SITE HISTORY / LEGITIMACY


Zogo has been around since 2019 and is legitimate, with thousands of positive reviews and overall excellent ratings on both app stores. It doesn't ask any personal information of you other than an email address to log in, and as mentioned previously the one-time ID check is a third-party verification with Stripe. 

One thing that might strike you upon first using is is that it doesn't have ads. So how is it paying out all these gift cards? When you first fire the app up, you'll be asked for your zip code. This gives you a choice of local banks that have signed up as "sponsors," and their logo will then be affixed to various portions of the app. But you'll also notice demographic questions peppered in with the usual test questions, which are presumably used for lead gen for the bank. The bank will then likely send some advertising to your email at some point.


INTERNATIONAL ACCESS


Zogo is available in the US and Canada, but no other countries at the moment. You'll need a US or Canada federal or state photo ID to become eligible to cash out. 


STARTING OUT


Zogo is a free (and small) download from the app stores. It's very simple overall and works on older devices, anything from Android 5 on to give you an idea. 
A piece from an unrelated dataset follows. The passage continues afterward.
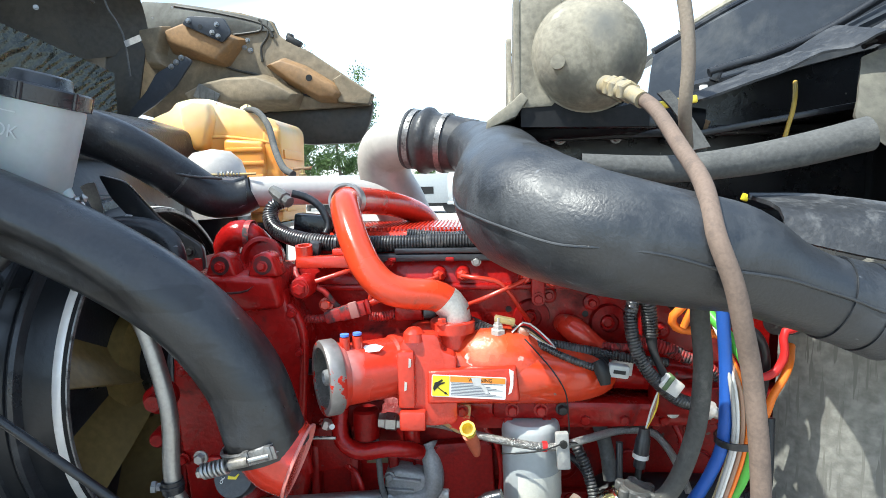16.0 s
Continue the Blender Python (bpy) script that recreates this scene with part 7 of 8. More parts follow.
thing("loom_wire", "fat yellow cable curling under the loom", "wire", tube([(0.470, 0.79, 1.20), (0.462, 0.775, 1.15), (0.437, 0.765, 1.105), (0.412, 0.77, 1.095), (0.395, 0.79, 1.105)], 0.008, 14), W_YELLOW, group="wires in the cab loom")
orange = thing("orange_conduit", "bright orange corrugated high-voltage style conduit", "conduit", tube([(0.445, 0.79, 1.120), (0.475, 0.775, 1.105), (0.515, 0.77, 1.075), (0.555, 0.765, 1.035), (0.59, 0.765, 0.99), (0.63, 0.77, 0.93)], 0.0135, 18, rib=0.001, pitch=0.0055), W_ORANGE)
part("collar", lathe((0.440, 0.79, 1.123), (0.9, -0.2, -0.4), [(0, 0.012), (0, 0.0145), (0.014, 0.0145), (0.014, 0.012)], 20), W_RED, orange)
part("band", lathe((0.56, 0.765, 1.03), (0.6, 0, -0.75), [(0, 0.0136), (0, 0.015), (0.012, 0.015), (0.012, 0.0136)], 20), GREY_PAINT, orange)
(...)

The app launches you directly into basic modules, but it presents you with a choice of just the few absolute beginner ones when there are actually many other options. The main thing I was interested in was the crypto and decentralized finance modules, which are in there but take some initial non-intuitive poking around to find. The whole UI could maybe use a tad batter design, something like an omnipresent central menu, but everything is so simple and there are so few options it's never a big issue.

You can work away for as long as you want until you exhaust your supply of four "lives" (in video game style), which are taken for getting test questions wrong. The lives regenerate every four hours, though I don't think you can have more than four at a time. 



PROBLEMS WITH ZOGO


At an earning rate that seemingly maxes out at about 200 to 300 points for every 10 minutes or so (so about a few hours per $5 gift card), this is very much a sub-minimum-wage job and even well below a halfway decent survey site. But you are learning on your own schedule with easy-to-manage modules instead of working. The only issue there is that most of the app is extremely basic information, more suited to middle and high schoolers than adults that have already likely been forced to learn it. 



FINAL VERDICT - MAY WORK FOR YOU 


If you're starting fresh with the concepts, Zogo's modules on general investment options, crypto and decentralized finance (DeFi) are solid. It's not like it's something you couldn't also get for free on probably 100 websites or courses, but it's organized well and you can get at least a little financial incentive for working your way through it. It strikes me as being particularly good for teenagers who are new to all these things as it provides at least a little pocket money for their common hangout spots and online points of purchase as a reward.

If you're looking at it as a money-making exercise, it's a little more iffy. You seem to be capped at earning no more than $25 lifetime without paying for a subscription, and that in the form of scattered $5 gift cards. As to whether the paid subscription can actually turn you a profit to be worth the time of first surmounting the $50 annual fee, there are too many variables to say without actually diving in and paying. The educational modules and their reward points will run out eventually, but there remain at least two other ways to earn on an ongoing basis: some kind of competitive trivia game every night at 7 PM EST, and a referral program that provides 1000 pineapple ($1 in cash-out value) per person. $1 per sign-up is actually a pretty good rate, but I'm not clear on whether there's another cap to gift card cash-outs for paid subscribers. Your referral code also has to contain your first name and last initial.